EXERCISE
Work through the data line by line, gathering every line that has the word "exposures".

• • • • •

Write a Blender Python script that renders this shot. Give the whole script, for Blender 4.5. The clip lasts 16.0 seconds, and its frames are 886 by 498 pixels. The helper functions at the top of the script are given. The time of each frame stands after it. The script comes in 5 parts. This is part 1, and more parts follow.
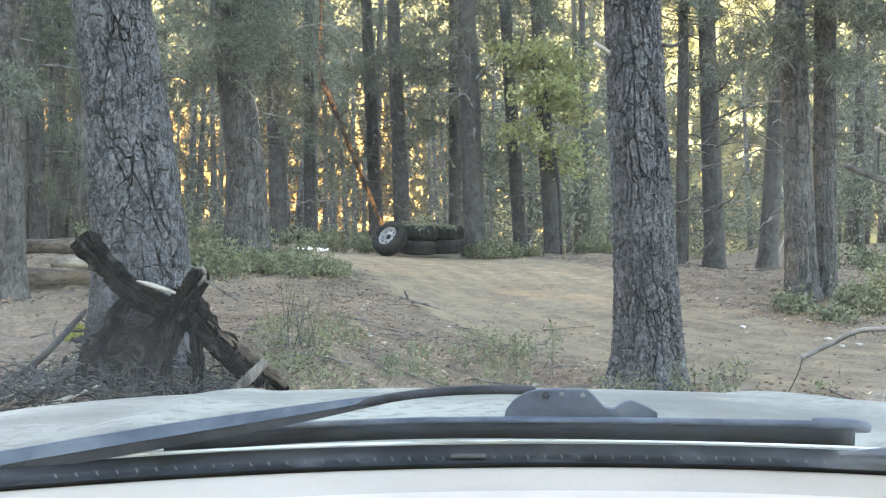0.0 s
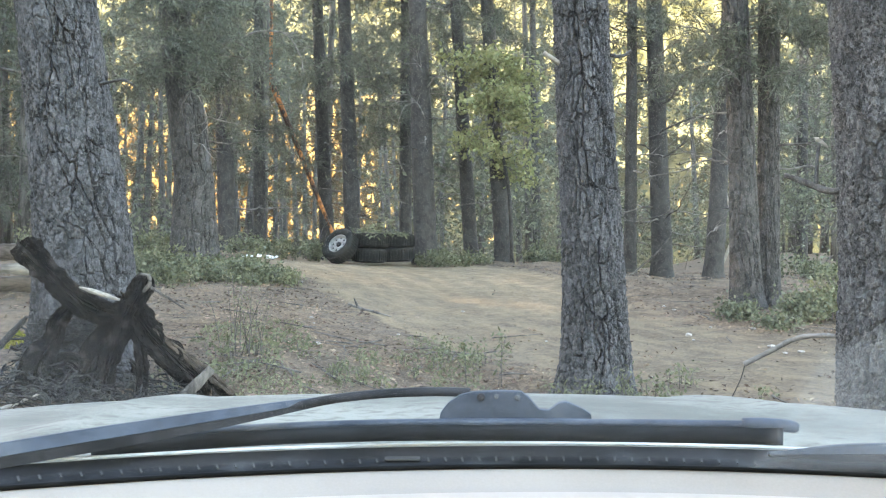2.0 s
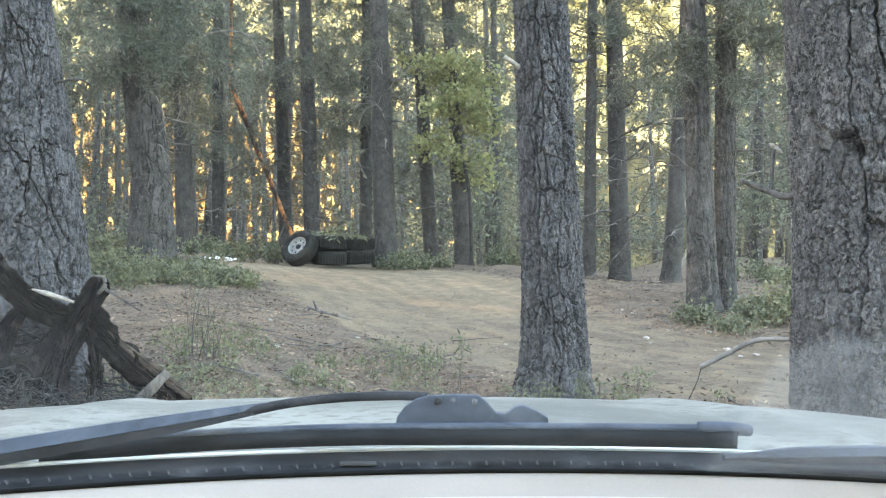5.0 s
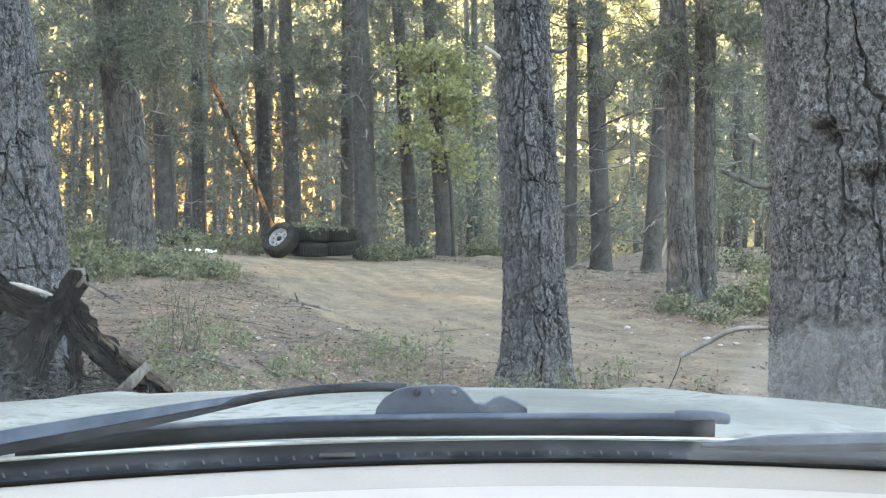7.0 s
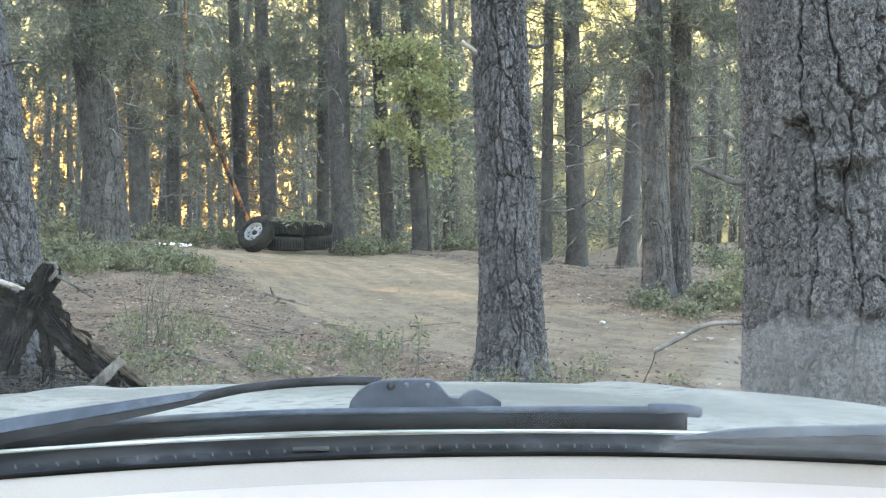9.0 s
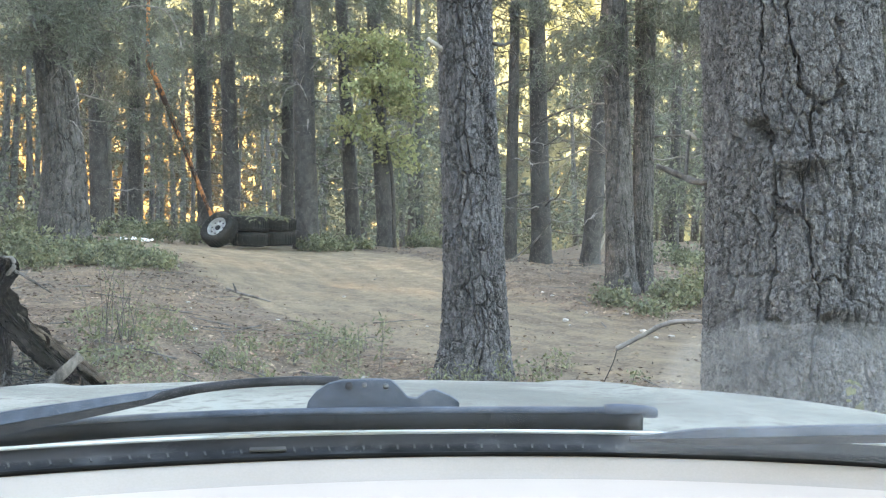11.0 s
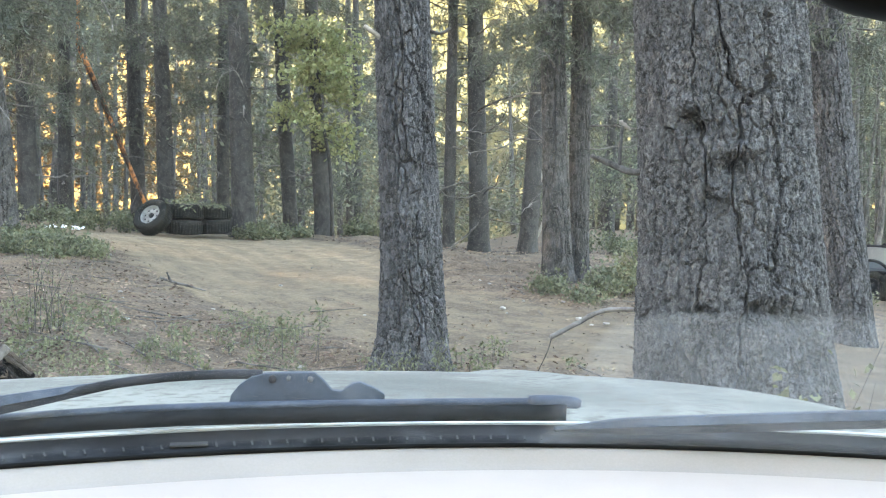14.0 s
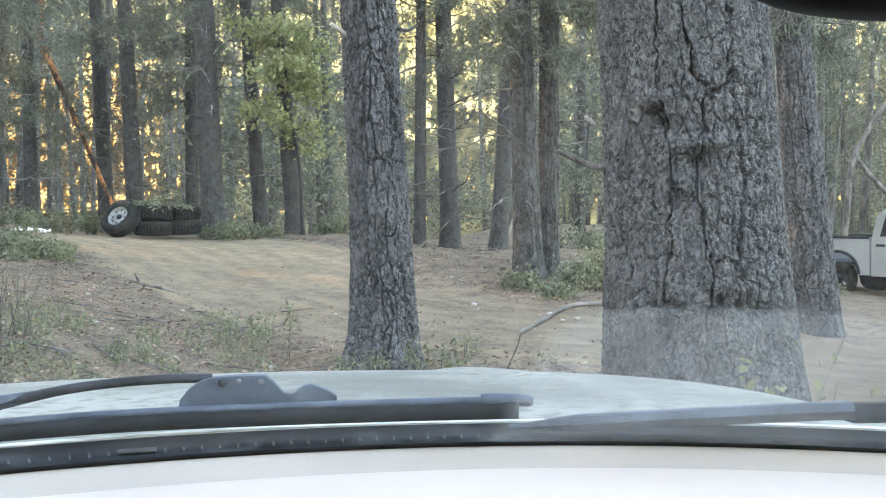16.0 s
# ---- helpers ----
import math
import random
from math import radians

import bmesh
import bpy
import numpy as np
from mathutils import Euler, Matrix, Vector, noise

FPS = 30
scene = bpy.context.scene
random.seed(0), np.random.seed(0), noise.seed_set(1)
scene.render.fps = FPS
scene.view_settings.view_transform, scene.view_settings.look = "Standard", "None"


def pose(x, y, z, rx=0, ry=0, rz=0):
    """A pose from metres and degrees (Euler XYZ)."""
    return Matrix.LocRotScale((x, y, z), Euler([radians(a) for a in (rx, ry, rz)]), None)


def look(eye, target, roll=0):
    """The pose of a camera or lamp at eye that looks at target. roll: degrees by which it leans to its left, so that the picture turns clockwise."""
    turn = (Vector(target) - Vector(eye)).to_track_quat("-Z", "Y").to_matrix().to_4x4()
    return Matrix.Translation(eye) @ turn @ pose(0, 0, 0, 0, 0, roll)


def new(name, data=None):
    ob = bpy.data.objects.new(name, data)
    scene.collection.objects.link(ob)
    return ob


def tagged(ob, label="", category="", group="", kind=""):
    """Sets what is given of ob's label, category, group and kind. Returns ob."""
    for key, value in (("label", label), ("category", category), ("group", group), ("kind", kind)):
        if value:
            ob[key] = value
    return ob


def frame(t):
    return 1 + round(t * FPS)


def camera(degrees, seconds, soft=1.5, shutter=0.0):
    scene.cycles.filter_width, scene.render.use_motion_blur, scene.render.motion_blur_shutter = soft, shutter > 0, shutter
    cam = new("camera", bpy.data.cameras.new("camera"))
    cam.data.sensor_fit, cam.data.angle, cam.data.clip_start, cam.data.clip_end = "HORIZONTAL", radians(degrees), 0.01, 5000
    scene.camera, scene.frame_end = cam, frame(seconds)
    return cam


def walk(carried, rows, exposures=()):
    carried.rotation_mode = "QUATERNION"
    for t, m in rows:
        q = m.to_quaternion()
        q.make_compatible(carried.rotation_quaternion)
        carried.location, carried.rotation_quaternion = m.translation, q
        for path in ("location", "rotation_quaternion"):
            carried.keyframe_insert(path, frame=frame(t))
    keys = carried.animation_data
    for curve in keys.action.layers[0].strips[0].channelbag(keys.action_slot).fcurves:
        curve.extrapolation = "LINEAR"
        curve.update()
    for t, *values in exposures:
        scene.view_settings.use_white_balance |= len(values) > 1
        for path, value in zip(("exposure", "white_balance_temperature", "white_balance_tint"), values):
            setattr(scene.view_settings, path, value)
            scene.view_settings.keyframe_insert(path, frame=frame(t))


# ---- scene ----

• • • • •

REPLY
def walk(carried, rows, exposures=()):
    for t, *values in exposures:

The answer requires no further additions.